§ What is needed:
Reproduce exactly and only the lines running from the one with "made[ob].matrix_basis = m" through the one with "for t, *values", both end lines included.

§ Collected data:
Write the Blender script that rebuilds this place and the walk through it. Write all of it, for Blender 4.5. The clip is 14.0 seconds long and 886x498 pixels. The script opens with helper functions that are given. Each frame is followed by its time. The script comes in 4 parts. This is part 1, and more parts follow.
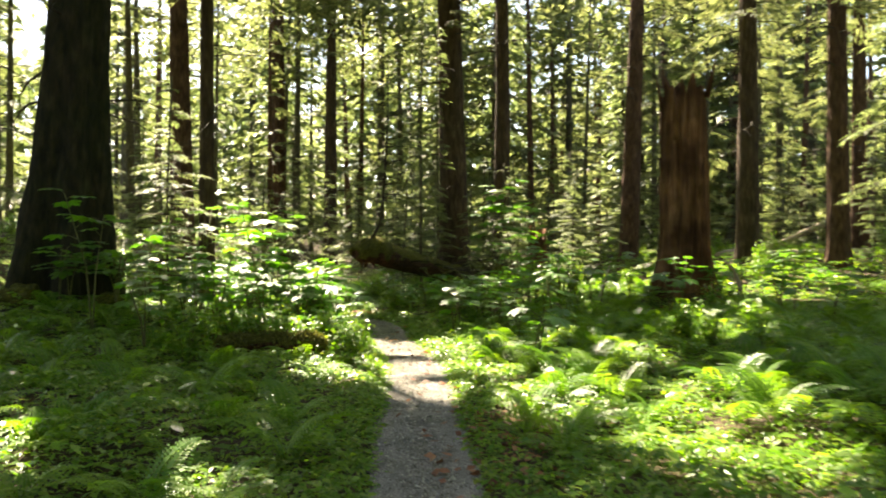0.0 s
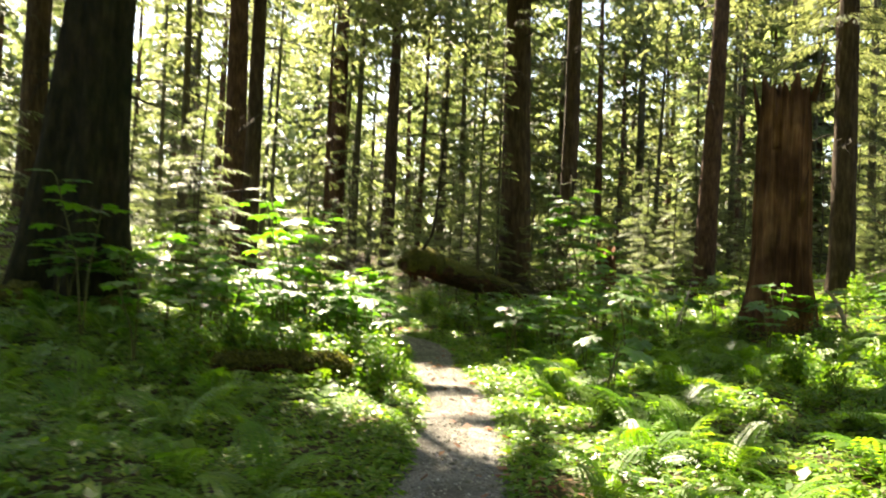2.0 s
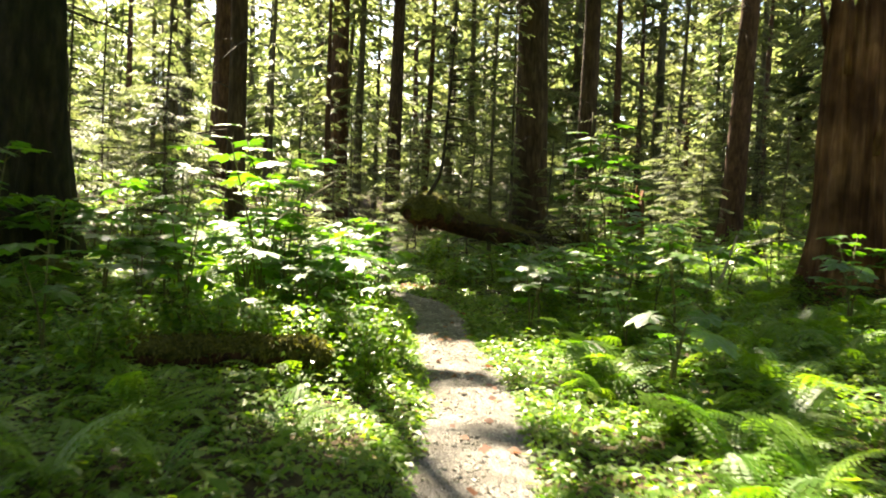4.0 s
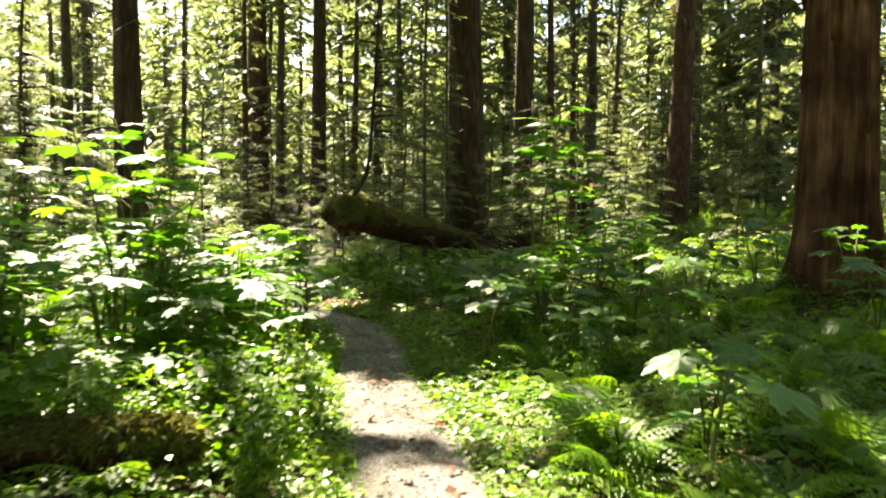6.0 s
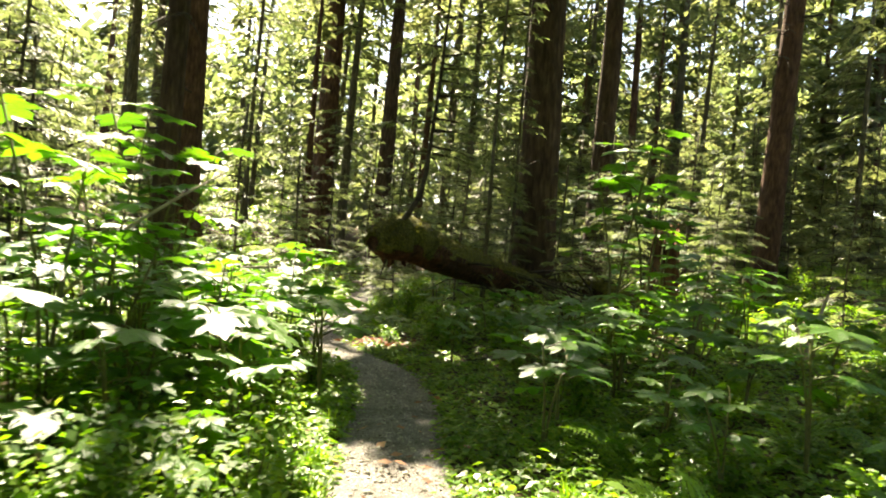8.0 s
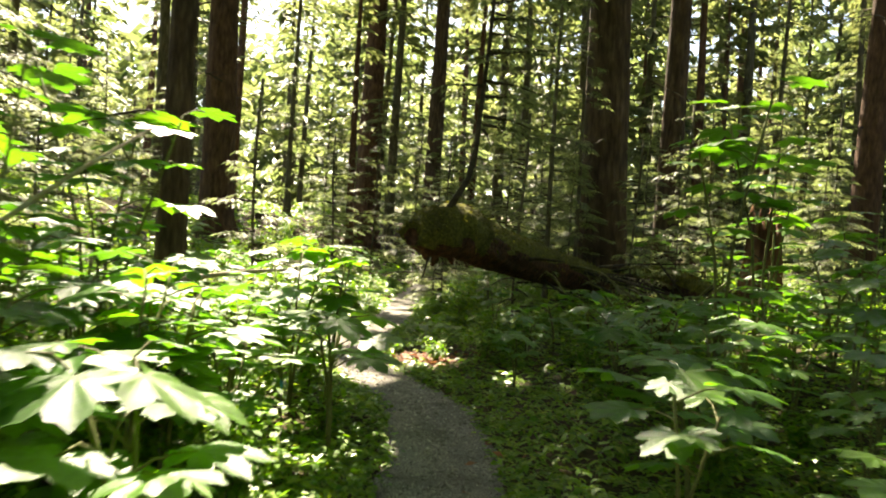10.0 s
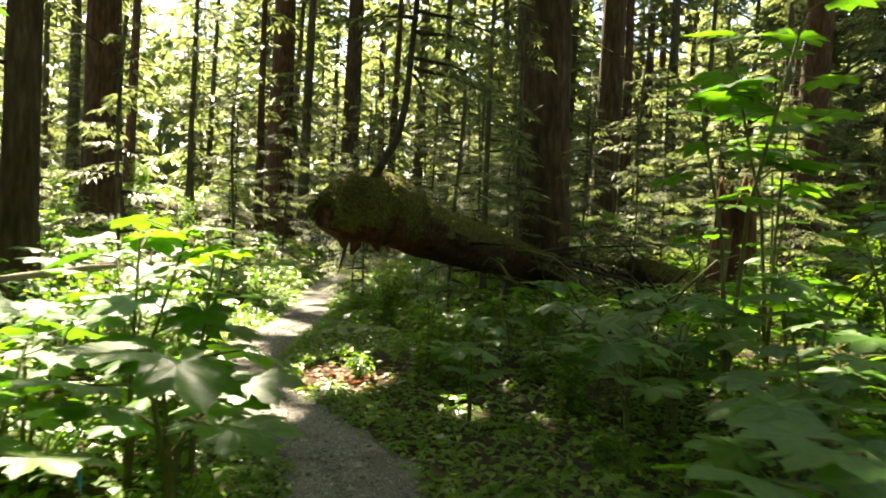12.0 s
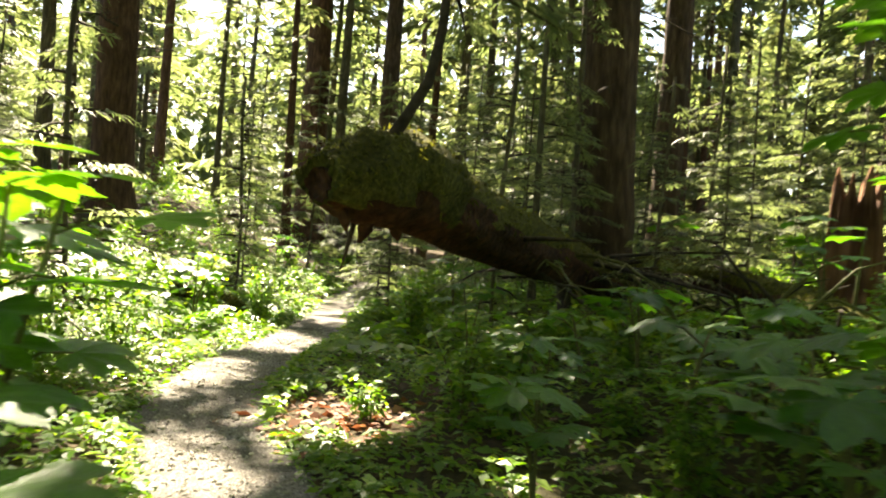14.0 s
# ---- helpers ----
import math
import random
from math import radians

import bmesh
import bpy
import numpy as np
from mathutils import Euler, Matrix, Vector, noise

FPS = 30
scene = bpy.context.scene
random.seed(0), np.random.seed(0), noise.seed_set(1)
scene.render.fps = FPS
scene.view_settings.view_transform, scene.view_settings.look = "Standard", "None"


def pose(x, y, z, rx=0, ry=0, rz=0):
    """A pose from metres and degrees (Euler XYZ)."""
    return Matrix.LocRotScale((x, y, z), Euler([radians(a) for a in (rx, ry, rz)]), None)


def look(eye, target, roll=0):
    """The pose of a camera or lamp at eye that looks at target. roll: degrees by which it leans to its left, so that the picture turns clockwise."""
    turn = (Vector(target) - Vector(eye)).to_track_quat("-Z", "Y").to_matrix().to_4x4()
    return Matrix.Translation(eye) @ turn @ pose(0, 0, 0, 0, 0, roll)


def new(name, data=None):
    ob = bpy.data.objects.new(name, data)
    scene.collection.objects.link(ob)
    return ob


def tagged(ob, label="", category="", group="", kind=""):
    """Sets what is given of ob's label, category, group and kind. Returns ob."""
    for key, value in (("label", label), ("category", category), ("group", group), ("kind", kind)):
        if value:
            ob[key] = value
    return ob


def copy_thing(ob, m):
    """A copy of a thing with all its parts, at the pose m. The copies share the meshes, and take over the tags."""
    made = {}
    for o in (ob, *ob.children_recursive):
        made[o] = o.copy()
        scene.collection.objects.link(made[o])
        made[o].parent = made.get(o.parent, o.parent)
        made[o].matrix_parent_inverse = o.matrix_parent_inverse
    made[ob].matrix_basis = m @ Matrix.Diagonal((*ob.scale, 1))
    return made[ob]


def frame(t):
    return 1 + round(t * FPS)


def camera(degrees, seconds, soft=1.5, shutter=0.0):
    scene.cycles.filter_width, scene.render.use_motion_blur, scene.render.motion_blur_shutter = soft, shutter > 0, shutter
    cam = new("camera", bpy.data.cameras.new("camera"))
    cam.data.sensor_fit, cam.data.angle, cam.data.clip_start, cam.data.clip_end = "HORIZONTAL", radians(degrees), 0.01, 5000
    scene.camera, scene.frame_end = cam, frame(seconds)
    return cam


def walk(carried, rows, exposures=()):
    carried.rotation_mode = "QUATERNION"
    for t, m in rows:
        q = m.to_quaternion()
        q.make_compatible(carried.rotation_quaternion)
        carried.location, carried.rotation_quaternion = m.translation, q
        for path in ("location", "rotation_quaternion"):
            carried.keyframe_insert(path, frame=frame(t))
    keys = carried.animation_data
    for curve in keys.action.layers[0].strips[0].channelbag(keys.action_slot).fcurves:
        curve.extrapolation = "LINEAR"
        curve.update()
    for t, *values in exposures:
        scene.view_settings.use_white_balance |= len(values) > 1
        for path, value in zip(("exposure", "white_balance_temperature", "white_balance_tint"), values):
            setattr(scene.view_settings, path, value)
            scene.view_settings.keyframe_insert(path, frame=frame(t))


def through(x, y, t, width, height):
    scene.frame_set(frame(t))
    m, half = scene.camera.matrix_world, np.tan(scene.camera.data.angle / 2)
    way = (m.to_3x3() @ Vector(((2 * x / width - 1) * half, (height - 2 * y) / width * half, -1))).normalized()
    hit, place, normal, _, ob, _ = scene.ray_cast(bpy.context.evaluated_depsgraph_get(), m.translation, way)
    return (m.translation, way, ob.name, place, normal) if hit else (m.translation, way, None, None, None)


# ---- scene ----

§ Result below:
    made[ob].matrix_basis = m @ Matrix.Diagonal((*ob.scale, 1))
    return made[ob]


def frame(t):
    return 1 + round(t * FPS)


def camera(degrees, seconds, soft=1.5, shutter=0.0):
    scene.cycles.filter_width, scene.render.use_motion_blur, scene.render.motion_blur_shutter = soft, shutter > 0, shutter
    cam = new("camera", bpy.data.cameras.new("camera"))
    cam.data.sensor_fit, cam.data.angle, cam.data.clip_start, cam.data.clip_end = "HORIZONTAL", radians(degrees), 0.01, 5000
    scene.camera, scene.frame_end = cam, frame(seconds)
    return cam


def walk(carried, rows, exposures=()):
    carried.rotation_mode = "QUATERNION"
    for t, m in rows:
        q = m.to_quaternion()
        q.make_compatible(carried.rotation_quaternion)
        carried.location, carried.rotation_quaternion = m.translation, q
        for path in ("location", "rotation_quaternion"):
            carried.keyframe_insert(path, frame=frame(t))
    keys = carried.animation_data
    for curve in keys.action.layers[0].strips[0].channelbag(keys.action_slot).fcurves:
        curve.extrapolation = "LINEAR"
        curve.update()
    for t, *values in exposures:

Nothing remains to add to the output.